Mise en lien des projets de transmission et des artistes
En réponse au manque d’adéquation – qui semble être récurrent – entre les projets qui leur sont proposés et la démarche artistique des artistes, les compagnies pensent qu’il serait intéressant d’envisager la mise en place d’un catalogue ou bourse d’échange de projets d’action culturelle au niveau régional.
Un espace virtuel où l’on puisse d’un côté inscrire les projets en cours de construction, avec leurs thématiques et contraintes, les spécificités de public et de territoire, et de l’autre les axes de travail des artistes et des compagnies, avec leur envie et force de proposition, leur endroit de pertinence et de désir, avec leurs propres projets en cours de fabrication et en recherche de partenaires pour les réaliser.
Ceci permettrait d’élargir le périmètre naturel dans lequel les lieux et les artistes se choisissent.
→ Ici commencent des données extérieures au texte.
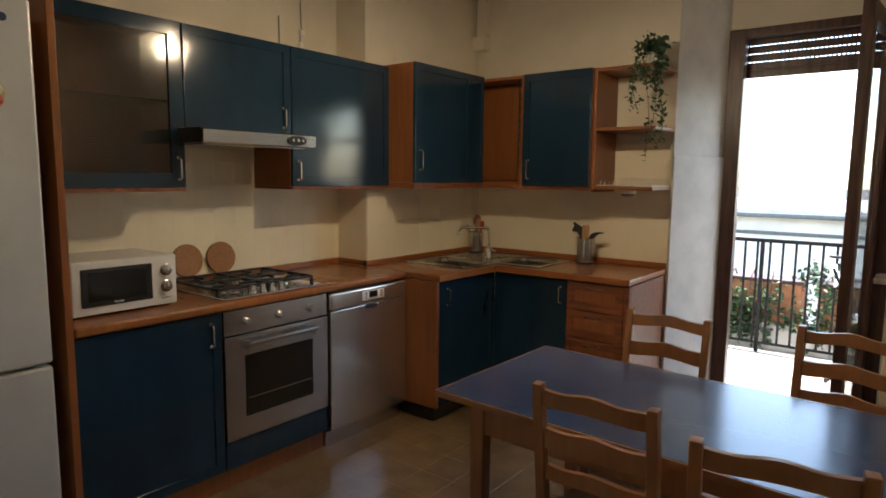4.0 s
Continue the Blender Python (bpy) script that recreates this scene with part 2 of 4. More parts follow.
MARBLE = material("pinkish_marble_sill", (0.62, 0.47, 0.40), 0.25, noise_scale=9, amount=0.2, fine=40, bump=0.01)
LEAF = material("green_leaf", (0.035, 0.085, 0.032), 0.5, noise_scale=30, amount=0.35, piece=0.2)
IRON = material("dark_painted_iron", (0.012, 0.011, 0.011), 0.7, spec=0.15, noise_scale=20, amount=0.2)
CONCRETE = material("pale_balcony_tile", (0.45, 0.435, 0.41), 0.6, noise_scale=5, amount=0.1, fine=80)
FACADE = material("cream_facade_plaster", (0.72, 0.68, 0.60), 0.85, noise_scale=1.2, amount=0.07, fine=40, stains=0.2)
TERRACOTTA = material("terracotta", (0.45, 0.19, 0.09), 0.8, noise_scale=9, amount=0.15)
ASPHALT = material("asphalt", (0.06, 0.06, 0.06), 0.9, noise_scale=3, amount=0.2)
BULB = glow_material("warm_bulb", (1.0, 0.83, 0.60), 78.0)
# glow of the added hallway fill bulb
HALL_FILL_BULB = glow_material("dim_fill_bulb", (1.0, 0.95, 0.88), 3.9)
CLEAR = glass_material("clear_glass", (0.95, 0.97, 0.96))
FROSTED = glass_material("frosted_glass", (0.86, 0.92, 0.90), 0.25)
DOOR_GLOSS = material("glossy_white_door_paint", (0.74, 0.72, 0.67), 0.2, noise_scale=4, amount=0.05, fine=90, bump=0.02, rough_var=0.04)
MILKY = material("milky_door_glass", (0.84, 0.90, 0.88), 0.12, noise_scale=6, amount=0.03, bump=0.02)
SMOKED = glass_material("bronze_cabinet_glass", (0.66, 0.62, 0.55), 0.12)

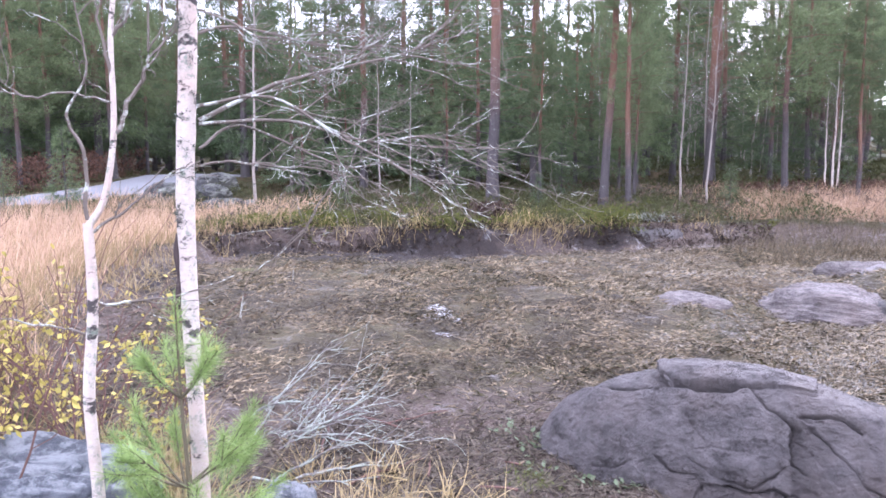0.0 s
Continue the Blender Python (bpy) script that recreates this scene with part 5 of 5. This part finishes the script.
shrub(46000, 38, 175, -60, 125, lambda x, y: hill(x, y) * np.clip(fbm(x * 0.16, y * 0.16, 0, 95, 4) * 9 - 0.5, 0, 1), 9, 0.24, 0.2, LICHEN, "hill_lichen", "pale lichen patches on the far hill", "lichen")
shrub(5000, 66, 82, 20, 32, lambda x, y: spots(x, y, [(74.0, 26.0, 4.0, 1.6, -60)]), 6, 0.5, 1.5, BROWN_HEATH, "bare_bushes", "brown leafless bushes beside the cabin", "bush")
shrub(1400, 70, 84, 26, 36, lambda x, y: spots(x, y, [(80.0, 33.5, 1.6, 1.3, 0)]), 6, 0.5, 2.4, SPRUCE_NEEDLE, "juniper_bush", "dark juniper bush beside the cabin", "bush")
p = places(12000, 60, 82, 26, 50, lambda x, y: spots(x, y, [(69.5, 42.0, 5.5, 3.2, -58), (73.5, 34.5, 7.0, 1.5, -58)]))
n = len(p)
stuff("lawn_grass", [blades(p, leaning(n, 0.4), rng.uniform(0.05, 0.14, n), rng.uniform(0.03, 0.06, n), rng.uniform(0.1, 0.5, n))], leaf_material("lawn_blades", (0.075, 0.10, 0.025), (0.175, 0.20, 0.06), 0.2, 0.3), "bright green lawn by the cabin", "lawn")

# ---- the birches and what grows round them ----
def curve_through(points, n=16):
    """A smooth line through a few places."""
    p = np.array(points, float)
    p = np.vstack([2 * p[0] - p[1], p, 2 * p[-1] - p[-2]])
    out = []
    for i in range(1, len(p) - 2):
        for t in np.linspace(0, 1, n, endpoint=False):
            a, b, c, d = p[i - 1], p[i], p[i + 1], p[i + 2]
            out.append(0.5 * (2 * b + (c - a) * t + (2 * a - 5 * b + 4 * c - d) * t * t + (3 * b - a - 3 * c + d) * t ** 3))
    return np.array(out + [p[-2]])


def twiggy(sticks, line, thick, r, level=0, spread=0.62, density=1.0):
    """A bough with side twigs that fork again."""
    wob = np.cumsum(r.normal(size=line.shape), 0) * 0.0016 * (level + 1)
    line = line + wob - wob[0]
    sticks.add(line, (thick, max(thick * 0.3, 0.0010)), (6, 5, 4, 3)[min(level, 3)])
    length = float(np.sum(np.linalg.norm(np.diff(line, axis=0), axis=1)))
    if level >= 3 or length < 0.06:
        return
    for _ in range(int((9, 4, 2)[level] * density)):
        s = r.uniform(0.15, 0.97)
        d = along(line, min(s + 0.03, 1)) - along(line, max(s - 0.03, 0))
        d = d / (np.linalg.norm(d) + 1e-9) + r.normal(size=3) * (spread, spread, spread * 0.8) + np.array([0.26, 0.06, 0.0])
        d /= np.linalg.norm(d)
        ln = length * r.uniform(0.25, 0.62) * (1.15 - s * 0.4)
        twiggy(sticks, limb(along(line, s), d, ln, r.uniform(-0.3, 0.22), r, 8, 0.11), thick * 0.40, r, level + 1, spread, density)


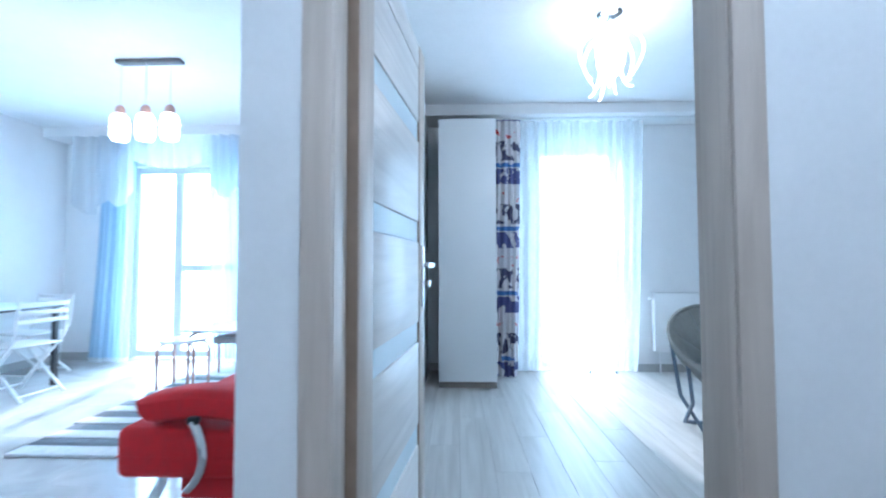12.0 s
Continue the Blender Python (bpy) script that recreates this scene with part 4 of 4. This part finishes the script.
casement("window_1", BWX0, BWX1, 0.02, BWZ, BY - 0.12, [-1.3], {}, "white balcony window of the bedroom")
part_w = casement("window_2", LWX0, LWX1, 0.02, 2.3, LY - 0.12, [3.76, 3.0], {1: 1.06}, "tall white living room windows")

pr = thing("panel_radiator", pose(-1.98, BY, 0.225), "white flat panel radiator under the bedroom window wall", "radiator")
part("panel", B(-0.36, 0.03, 0, 0.36, 0.045, 0.59, 0.004), M["white"], pr)
part("panel", B(-0.36, 0.085, 0, 0.36, 0.1, 0.59, 0.004), M["white"], pr)
part("grille", B(-0.36, 0.03, 0.59, 0.36, 0.1, 0.6, 0.002), M["white"], pr)
for s in (-1, 1):
    part("side_cover", B(s * 0.362 - 0.003, 0.03, 0.01, s * 0.362 + 0.003, 0.1, 0.595, 0.001), M["white"], pr)
part("valve", T([(0.37, 0.065, 0.54), (0.41, 0.065, 0.54)], 0.016, 14), M["plastic"], pr)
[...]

Permettant peut-être une meilleure adéquation entre les projets et les intervenants et in fine une relation aux publics plus qualitative.
U T O P I E S
Il paraît nécessaire de favoriser davantage les échanges entre partenaires pour préparer les interventions d’EAC. Ces échanges peuvent être source d’efficience, tant dans l’innovation des formes d’EAC que dans la réussite auprès des publics.
Une meilleure communication entre tous les acteurs impliqués pourrait permettre une prise en compte globale qualitative des interventions et notamment des prises en charge financières plus pertinentes, une adéquation plus fine entre actions proposées et publics bénéficiaires, et un impact durable et profond des projets artistiques dans nos sociétés.
Quid de l’organisation d’Assises de la Transmission en Région AURA ? Un temps de séminaires, rencontres, conférences, expérimentations, présentations de projets spécifiquement dédiés à la transmission. Journées qui pourraient convoquer l’ensemble des acteurs concernés par la mise en place des projets d’Éducation Artistique et Culturelle tant au niveau régional que national, voire international.